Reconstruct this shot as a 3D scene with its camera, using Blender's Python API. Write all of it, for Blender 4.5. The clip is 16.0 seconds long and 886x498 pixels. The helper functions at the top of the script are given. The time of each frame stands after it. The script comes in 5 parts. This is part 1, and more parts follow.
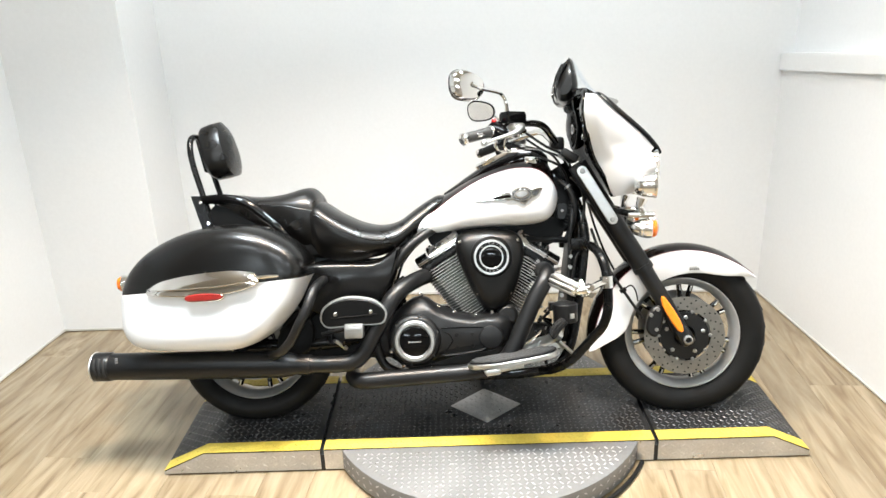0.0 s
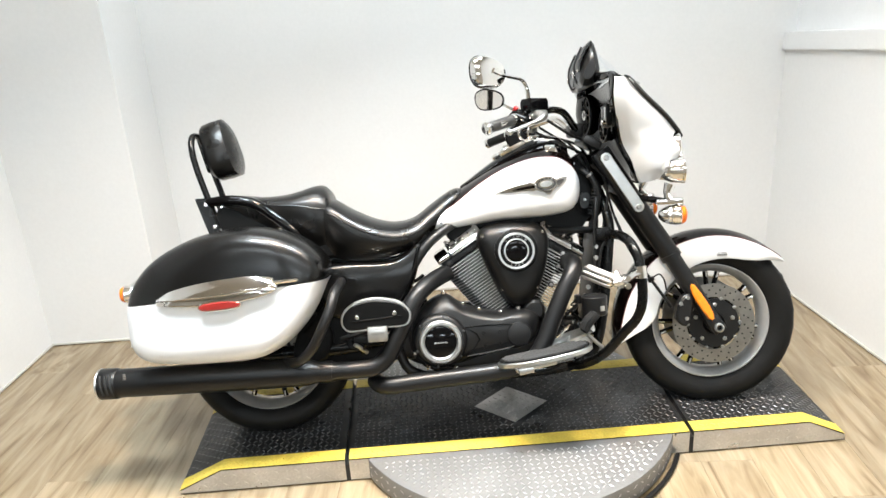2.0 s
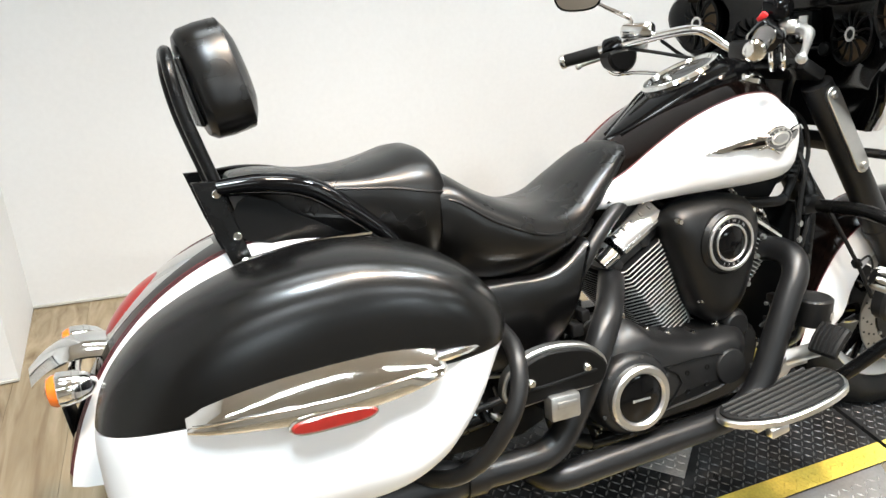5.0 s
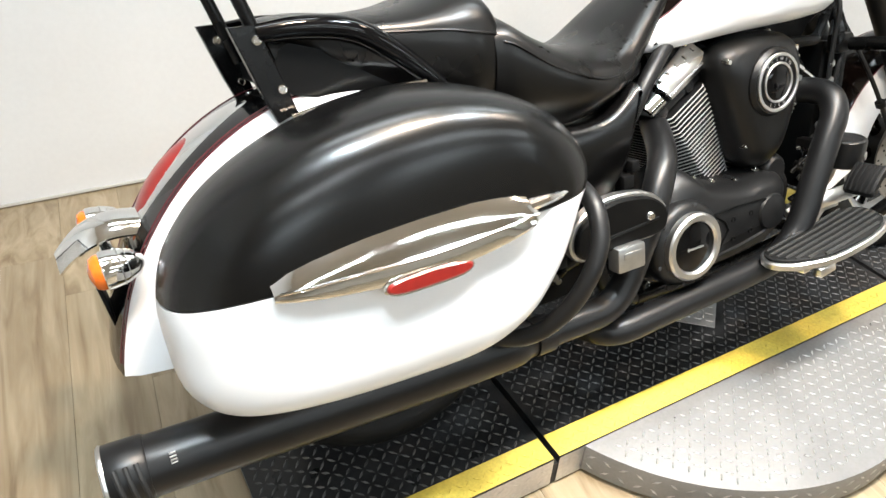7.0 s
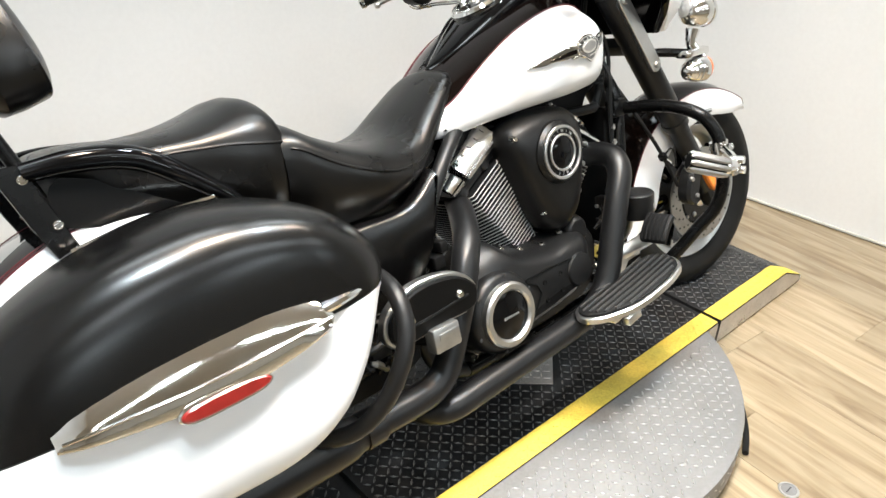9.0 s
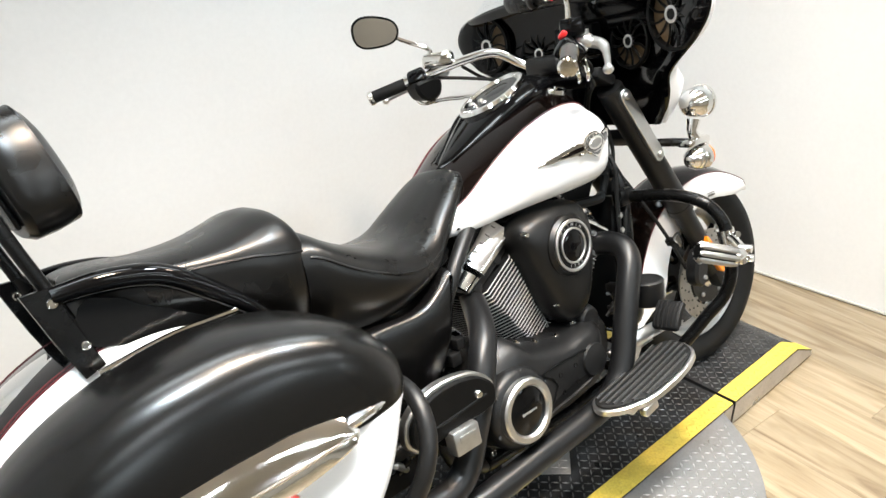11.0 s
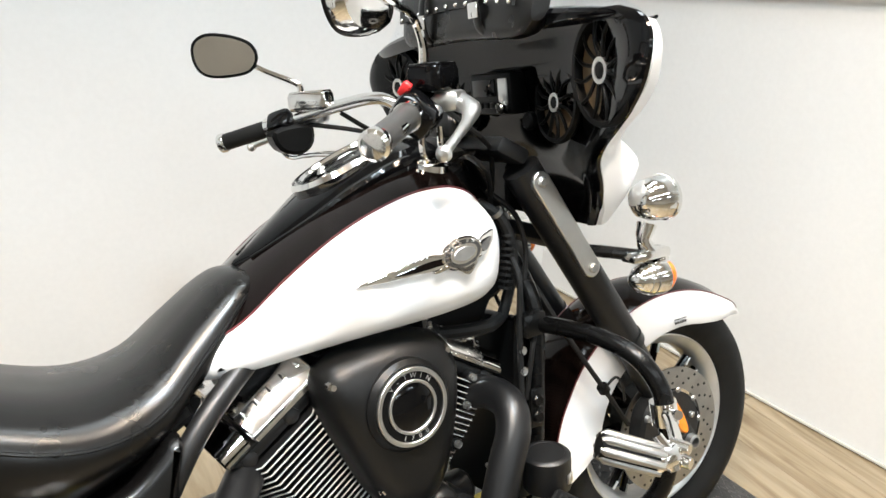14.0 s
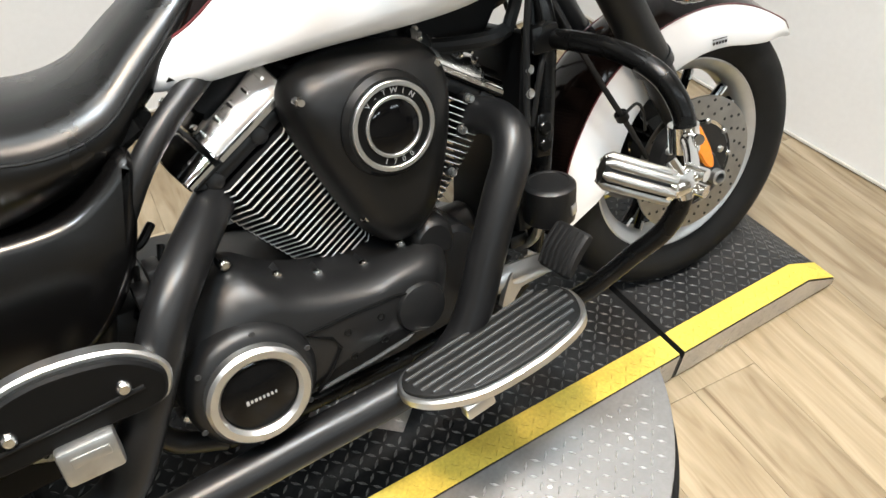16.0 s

■ ■ ■ ■ ■

§ **WRITTEN INSTRUCTION**
Reproduce the listing above exactly, excluding all pictures.

§ **EXPECTED OUTPUT**
Reconstruct this shot as a 3D scene with its camera, using Blender's Python API. Write all of it, for Blender 4.5. The clip is 16.0 seconds long and 886x498 pixels. The helper functions at the top of the script are given. The time of each frame stands after it. The script comes in 5 parts. This is part 1, and more parts follow.
0.0 s
2.0 s
5.0 s
7.0 s
9.0 s
11.0 s
14.0 s
16.0 s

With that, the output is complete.